» **WORK TO DO**: The listing below contains a span that opens with the line containing "for key, value" and closes with the line containing "scene.view_settings.use_white_balance |= len(values)". Return that span exactly.

» **DATA BLOCK**:
====================
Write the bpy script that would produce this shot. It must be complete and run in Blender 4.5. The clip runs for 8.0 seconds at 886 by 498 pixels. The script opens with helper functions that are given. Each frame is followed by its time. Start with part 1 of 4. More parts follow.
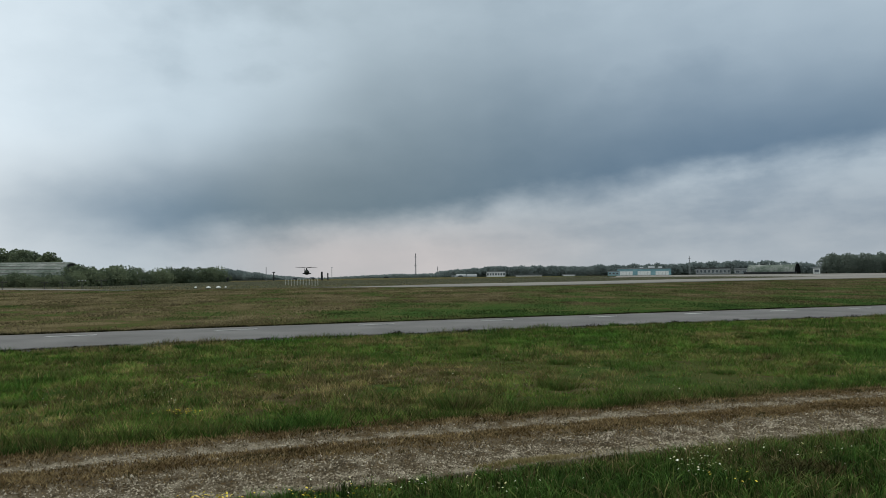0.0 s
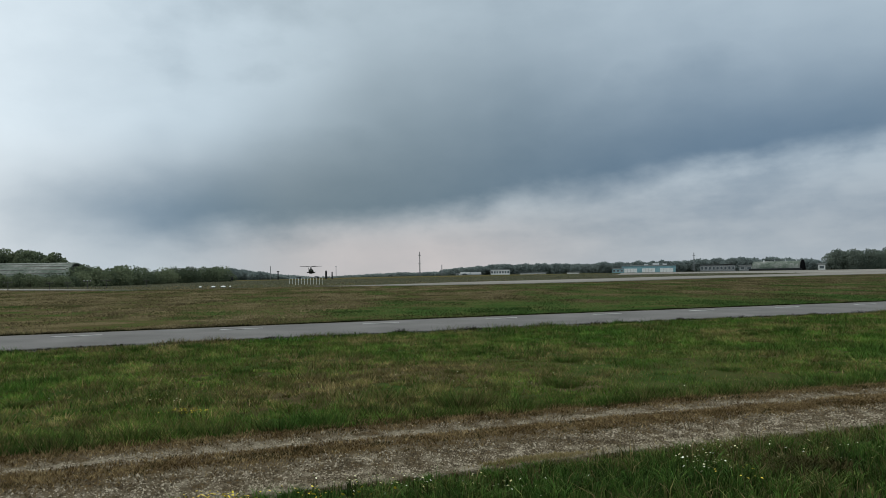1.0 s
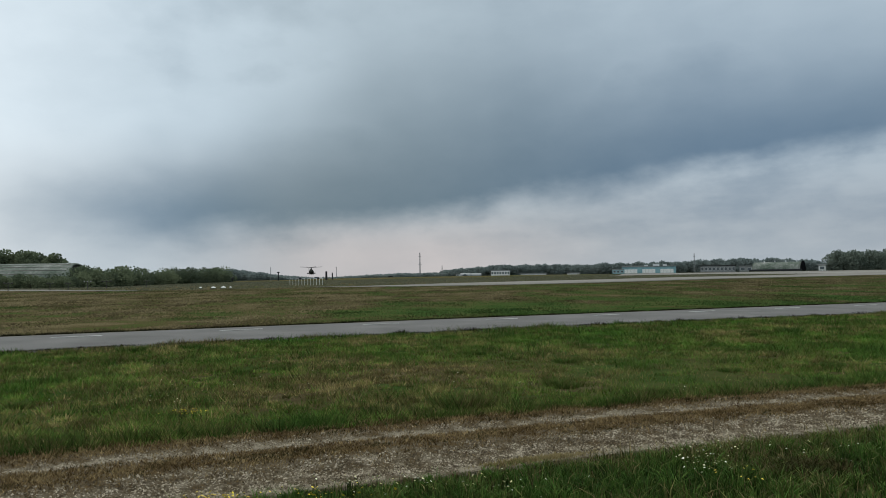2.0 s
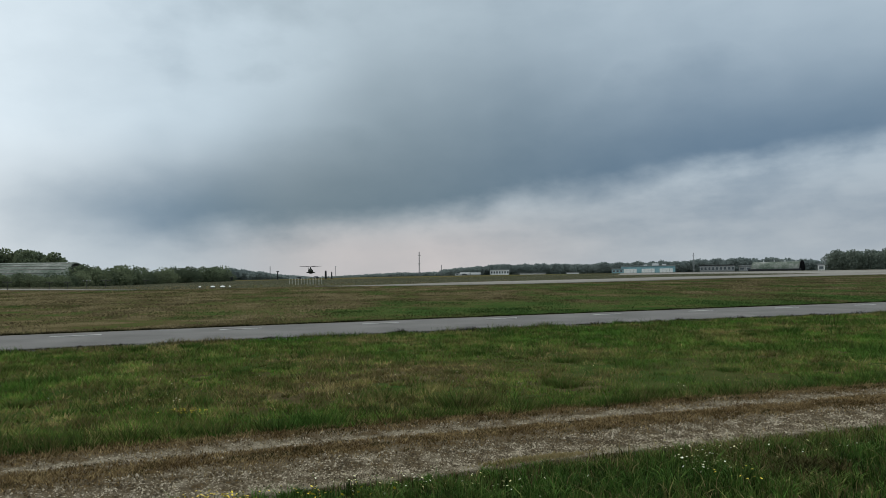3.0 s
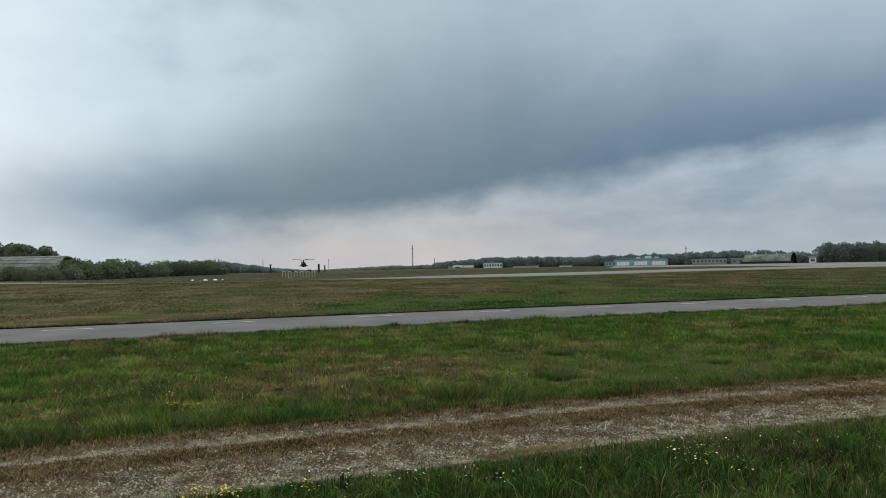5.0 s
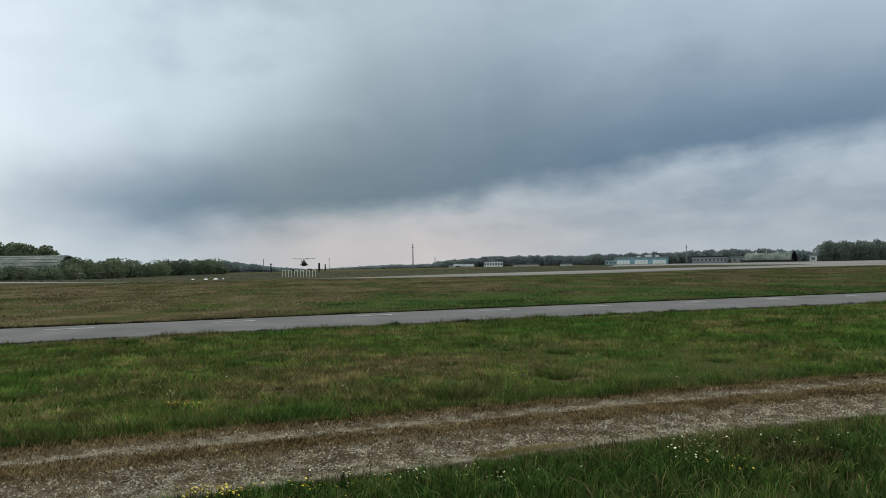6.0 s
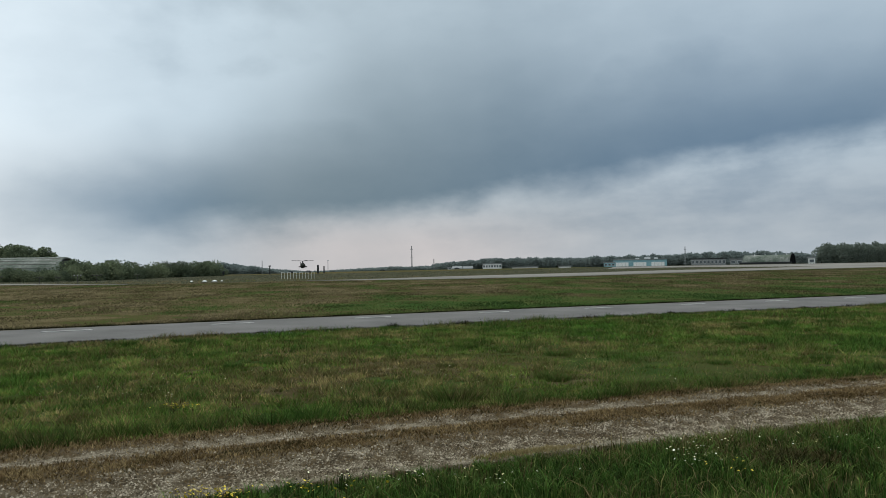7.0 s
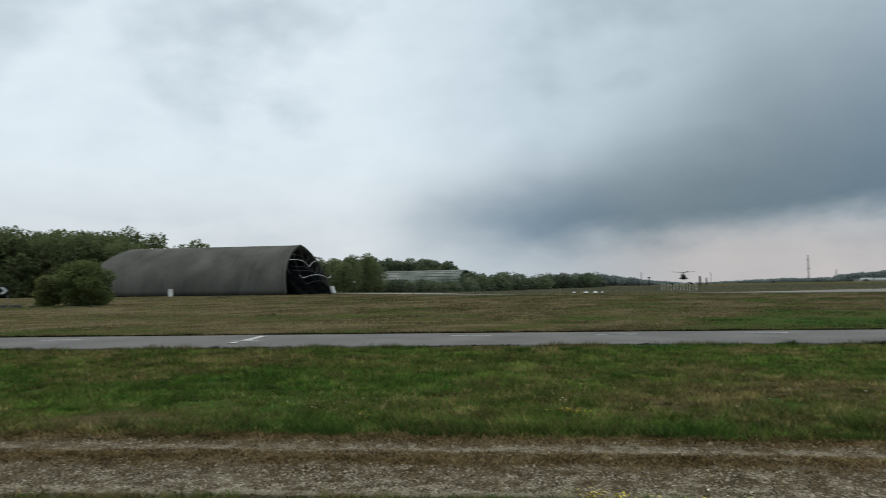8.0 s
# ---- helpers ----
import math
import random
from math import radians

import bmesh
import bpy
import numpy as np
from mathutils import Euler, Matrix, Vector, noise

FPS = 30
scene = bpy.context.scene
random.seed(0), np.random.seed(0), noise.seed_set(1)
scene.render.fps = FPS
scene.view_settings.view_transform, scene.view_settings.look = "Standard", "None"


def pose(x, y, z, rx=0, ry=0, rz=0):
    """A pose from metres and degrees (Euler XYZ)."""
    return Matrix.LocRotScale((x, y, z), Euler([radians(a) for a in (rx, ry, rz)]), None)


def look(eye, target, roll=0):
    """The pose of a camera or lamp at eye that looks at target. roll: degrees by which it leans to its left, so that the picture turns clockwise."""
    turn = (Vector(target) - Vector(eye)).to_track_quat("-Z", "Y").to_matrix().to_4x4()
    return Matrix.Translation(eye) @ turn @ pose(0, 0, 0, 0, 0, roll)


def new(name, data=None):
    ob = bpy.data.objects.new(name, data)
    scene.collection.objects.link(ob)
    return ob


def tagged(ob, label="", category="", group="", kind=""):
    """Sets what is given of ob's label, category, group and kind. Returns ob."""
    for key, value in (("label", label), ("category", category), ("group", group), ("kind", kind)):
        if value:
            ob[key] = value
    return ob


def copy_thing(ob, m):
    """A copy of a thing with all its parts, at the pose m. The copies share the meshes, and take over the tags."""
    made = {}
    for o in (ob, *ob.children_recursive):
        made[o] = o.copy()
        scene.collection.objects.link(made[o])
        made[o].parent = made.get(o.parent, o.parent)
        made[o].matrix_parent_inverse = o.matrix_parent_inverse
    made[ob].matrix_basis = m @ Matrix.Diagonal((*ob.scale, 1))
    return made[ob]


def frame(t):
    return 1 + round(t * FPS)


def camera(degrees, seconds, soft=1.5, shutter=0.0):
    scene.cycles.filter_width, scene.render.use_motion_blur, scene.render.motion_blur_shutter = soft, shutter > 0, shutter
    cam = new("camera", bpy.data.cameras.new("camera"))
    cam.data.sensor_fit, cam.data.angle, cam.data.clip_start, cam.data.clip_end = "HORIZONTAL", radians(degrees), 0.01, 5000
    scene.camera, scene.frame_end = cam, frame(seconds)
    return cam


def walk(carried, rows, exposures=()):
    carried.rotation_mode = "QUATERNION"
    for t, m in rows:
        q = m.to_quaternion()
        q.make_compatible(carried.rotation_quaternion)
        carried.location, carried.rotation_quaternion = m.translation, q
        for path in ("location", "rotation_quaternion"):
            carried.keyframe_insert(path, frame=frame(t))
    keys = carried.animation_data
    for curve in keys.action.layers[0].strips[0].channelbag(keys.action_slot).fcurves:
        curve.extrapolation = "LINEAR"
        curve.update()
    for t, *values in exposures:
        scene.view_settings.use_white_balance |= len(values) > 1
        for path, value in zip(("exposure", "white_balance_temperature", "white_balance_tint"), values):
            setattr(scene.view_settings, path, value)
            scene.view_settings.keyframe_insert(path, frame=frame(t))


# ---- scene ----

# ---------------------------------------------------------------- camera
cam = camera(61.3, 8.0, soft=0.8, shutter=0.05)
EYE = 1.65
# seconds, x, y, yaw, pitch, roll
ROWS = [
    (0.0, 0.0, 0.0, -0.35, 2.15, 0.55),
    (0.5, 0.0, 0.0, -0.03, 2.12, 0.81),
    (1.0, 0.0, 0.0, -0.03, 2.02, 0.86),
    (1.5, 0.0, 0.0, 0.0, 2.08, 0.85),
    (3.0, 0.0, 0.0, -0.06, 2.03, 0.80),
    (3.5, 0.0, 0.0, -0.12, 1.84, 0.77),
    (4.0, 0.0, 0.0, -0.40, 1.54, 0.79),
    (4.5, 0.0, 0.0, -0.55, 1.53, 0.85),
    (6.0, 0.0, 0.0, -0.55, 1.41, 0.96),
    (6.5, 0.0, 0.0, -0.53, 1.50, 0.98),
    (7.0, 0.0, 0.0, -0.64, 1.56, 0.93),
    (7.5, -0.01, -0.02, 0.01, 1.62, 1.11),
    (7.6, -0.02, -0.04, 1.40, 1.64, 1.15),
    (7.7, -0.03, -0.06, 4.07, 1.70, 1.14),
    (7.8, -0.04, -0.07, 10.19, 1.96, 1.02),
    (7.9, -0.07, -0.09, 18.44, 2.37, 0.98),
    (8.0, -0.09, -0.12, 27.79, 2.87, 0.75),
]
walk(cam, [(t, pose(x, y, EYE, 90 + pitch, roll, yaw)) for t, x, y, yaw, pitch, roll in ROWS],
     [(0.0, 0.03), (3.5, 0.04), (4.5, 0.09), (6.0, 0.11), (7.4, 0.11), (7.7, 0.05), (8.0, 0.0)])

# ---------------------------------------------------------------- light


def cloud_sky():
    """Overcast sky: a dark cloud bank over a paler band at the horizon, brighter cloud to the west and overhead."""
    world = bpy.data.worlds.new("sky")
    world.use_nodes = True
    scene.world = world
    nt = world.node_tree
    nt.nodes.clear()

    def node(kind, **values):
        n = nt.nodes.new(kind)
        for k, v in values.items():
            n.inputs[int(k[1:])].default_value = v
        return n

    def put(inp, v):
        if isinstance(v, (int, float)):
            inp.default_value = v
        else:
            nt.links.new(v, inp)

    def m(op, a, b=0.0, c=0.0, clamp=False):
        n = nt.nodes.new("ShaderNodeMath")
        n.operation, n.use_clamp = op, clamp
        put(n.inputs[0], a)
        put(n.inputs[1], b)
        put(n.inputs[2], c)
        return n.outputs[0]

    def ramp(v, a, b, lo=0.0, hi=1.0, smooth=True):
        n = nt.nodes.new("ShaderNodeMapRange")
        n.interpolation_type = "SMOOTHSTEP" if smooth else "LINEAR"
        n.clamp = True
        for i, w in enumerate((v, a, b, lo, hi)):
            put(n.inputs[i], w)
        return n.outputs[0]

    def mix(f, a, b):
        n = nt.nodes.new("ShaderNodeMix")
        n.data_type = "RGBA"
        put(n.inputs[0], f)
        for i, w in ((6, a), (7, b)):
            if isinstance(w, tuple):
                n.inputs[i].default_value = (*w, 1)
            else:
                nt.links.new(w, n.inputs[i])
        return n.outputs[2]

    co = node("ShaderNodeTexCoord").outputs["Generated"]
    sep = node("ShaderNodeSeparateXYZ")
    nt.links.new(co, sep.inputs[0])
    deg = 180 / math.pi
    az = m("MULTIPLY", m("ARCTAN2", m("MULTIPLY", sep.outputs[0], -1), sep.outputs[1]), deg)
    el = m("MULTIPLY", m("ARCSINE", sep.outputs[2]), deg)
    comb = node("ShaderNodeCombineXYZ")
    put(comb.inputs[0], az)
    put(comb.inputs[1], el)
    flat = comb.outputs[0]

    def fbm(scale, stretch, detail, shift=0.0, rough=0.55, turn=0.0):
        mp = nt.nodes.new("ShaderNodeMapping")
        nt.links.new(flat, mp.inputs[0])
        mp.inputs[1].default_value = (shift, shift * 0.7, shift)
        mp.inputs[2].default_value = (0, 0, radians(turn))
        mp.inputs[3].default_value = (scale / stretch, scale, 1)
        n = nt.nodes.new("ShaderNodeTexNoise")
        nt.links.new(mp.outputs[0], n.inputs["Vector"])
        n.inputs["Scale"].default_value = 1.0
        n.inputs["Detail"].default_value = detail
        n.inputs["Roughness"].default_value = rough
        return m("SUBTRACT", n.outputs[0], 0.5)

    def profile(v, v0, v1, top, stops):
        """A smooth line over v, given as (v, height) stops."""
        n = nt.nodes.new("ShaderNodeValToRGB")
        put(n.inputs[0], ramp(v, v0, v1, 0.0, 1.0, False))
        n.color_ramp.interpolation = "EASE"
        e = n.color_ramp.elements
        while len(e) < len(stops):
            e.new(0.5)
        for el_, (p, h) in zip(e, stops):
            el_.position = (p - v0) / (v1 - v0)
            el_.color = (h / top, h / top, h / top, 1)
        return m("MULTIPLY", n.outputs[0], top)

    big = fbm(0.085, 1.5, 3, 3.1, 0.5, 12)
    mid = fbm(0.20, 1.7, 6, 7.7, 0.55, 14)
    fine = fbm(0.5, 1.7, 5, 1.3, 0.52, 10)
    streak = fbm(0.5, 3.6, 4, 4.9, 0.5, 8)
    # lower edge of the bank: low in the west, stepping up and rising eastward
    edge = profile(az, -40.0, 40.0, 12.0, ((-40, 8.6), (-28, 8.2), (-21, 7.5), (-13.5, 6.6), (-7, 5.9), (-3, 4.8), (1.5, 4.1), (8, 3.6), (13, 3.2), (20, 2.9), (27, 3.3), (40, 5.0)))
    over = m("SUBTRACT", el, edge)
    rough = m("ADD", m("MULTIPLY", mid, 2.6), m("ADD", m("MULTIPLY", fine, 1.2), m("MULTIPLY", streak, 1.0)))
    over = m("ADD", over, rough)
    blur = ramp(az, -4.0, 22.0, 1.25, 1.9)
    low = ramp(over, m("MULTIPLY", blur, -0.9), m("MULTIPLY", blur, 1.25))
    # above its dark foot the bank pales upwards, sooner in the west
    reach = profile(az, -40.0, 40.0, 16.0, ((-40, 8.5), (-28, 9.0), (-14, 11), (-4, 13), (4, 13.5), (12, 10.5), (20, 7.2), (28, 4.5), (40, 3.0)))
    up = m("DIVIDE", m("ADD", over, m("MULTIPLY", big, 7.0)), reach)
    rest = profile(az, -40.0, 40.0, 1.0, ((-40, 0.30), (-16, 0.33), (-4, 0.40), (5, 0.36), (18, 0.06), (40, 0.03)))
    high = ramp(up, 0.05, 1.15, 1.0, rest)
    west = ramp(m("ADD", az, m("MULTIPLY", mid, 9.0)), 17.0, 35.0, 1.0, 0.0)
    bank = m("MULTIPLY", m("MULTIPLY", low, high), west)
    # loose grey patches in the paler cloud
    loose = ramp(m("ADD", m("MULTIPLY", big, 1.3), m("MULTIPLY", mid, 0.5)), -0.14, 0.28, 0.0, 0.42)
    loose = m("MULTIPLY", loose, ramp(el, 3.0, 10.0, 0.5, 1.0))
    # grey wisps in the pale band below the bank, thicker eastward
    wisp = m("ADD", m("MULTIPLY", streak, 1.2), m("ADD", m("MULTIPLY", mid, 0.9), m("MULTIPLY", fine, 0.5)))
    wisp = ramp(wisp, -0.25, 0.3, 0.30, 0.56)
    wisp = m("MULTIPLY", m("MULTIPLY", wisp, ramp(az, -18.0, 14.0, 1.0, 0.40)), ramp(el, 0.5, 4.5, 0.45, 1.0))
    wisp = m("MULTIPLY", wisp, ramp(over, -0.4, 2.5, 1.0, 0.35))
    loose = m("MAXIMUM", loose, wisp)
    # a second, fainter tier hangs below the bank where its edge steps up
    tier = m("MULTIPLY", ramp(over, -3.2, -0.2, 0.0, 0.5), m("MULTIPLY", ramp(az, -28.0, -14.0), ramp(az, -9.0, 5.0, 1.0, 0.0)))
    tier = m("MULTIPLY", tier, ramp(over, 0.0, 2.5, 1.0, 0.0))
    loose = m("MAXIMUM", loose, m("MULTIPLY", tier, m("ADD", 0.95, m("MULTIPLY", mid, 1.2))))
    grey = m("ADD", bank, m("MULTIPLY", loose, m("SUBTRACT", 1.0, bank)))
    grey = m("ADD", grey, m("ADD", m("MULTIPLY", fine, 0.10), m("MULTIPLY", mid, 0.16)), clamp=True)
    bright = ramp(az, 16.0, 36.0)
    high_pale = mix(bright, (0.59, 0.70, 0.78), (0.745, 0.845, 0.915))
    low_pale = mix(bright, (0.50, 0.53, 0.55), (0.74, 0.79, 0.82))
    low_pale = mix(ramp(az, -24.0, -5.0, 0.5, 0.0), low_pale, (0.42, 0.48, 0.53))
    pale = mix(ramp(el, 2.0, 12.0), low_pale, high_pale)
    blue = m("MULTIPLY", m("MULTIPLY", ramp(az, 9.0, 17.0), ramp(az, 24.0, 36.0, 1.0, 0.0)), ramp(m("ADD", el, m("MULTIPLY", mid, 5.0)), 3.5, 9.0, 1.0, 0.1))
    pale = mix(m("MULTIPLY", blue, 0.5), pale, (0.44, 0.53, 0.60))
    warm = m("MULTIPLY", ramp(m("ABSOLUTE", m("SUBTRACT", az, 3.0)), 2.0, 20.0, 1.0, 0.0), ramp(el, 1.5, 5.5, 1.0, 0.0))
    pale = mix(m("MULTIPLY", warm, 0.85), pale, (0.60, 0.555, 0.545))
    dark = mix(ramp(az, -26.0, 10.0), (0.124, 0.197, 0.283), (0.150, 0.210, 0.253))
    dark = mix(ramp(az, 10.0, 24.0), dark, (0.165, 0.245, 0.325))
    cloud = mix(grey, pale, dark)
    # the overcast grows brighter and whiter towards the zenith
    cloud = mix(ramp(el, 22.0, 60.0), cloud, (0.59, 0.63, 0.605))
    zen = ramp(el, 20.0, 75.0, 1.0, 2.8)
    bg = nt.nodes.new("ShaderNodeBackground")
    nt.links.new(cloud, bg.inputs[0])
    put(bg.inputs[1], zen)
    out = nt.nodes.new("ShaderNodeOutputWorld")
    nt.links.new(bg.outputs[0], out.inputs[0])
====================
» **CORRECT RESULT**:
    for key, value in (("label", label), ("category", category), ("group", group), ("kind", kind)):
        if value:
            ob[key] = value
    return ob


def copy_thing(ob, m):
    """A copy of a thing with all its parts, at the pose m. The copies share the meshes, and take over the tags."""
    made = {}
    for o in (ob, *ob.children_recursive):
        made[o] = o.copy()
        scene.collection.objects.link(made[o])
        made[o].parent = made.get(o.parent, o.parent)
        made[o].matrix_parent_inverse = o.matrix_parent_inverse
    made[ob].matrix_basis = m @ Matrix.Diagonal((*ob.scale, 1))
    return made[ob]


def frame(t):
    return 1 + round(t * FPS)


def camera(degrees, seconds, soft=1.5, shutter=0.0):
    scene.cycles.filter_width, scene.render.use_motion_blur, scene.render.motion_blur_shutter = soft, shutter > 0, shutter
    cam = new("camera", bpy.data.cameras.new("camera"))
    cam.data.sensor_fit, cam.data.angle, cam.data.clip_start, cam.data.clip_end = "HORIZONTAL", radians(degrees), 0.01, 5000
    scene.camera, scene.frame_end = cam, frame(seconds)
    return cam


def walk(carried, rows, exposures=()):
    carried.rotation_mode = "QUATERNION"
    for t, m in rows:
        q = m.to_quaternion()
        q.make_compatible(carried.rotation_quaternion)
        carried.location, carried.rotation_quaternion = m.translation, q
        for path in ("location", "rotation_quaternion"):
            carried.keyframe_insert(path, frame=frame(t))
    keys = carried.animation_data
    for curve in keys.action.layers[0].strips[0].channelbag(keys.action_slot).fcurves:
        curve.extrapolation = "LINEAR"
        curve.update()
    for t, *values in exposures:
        scene.view_settings.use_white_balance |= len(values) > 1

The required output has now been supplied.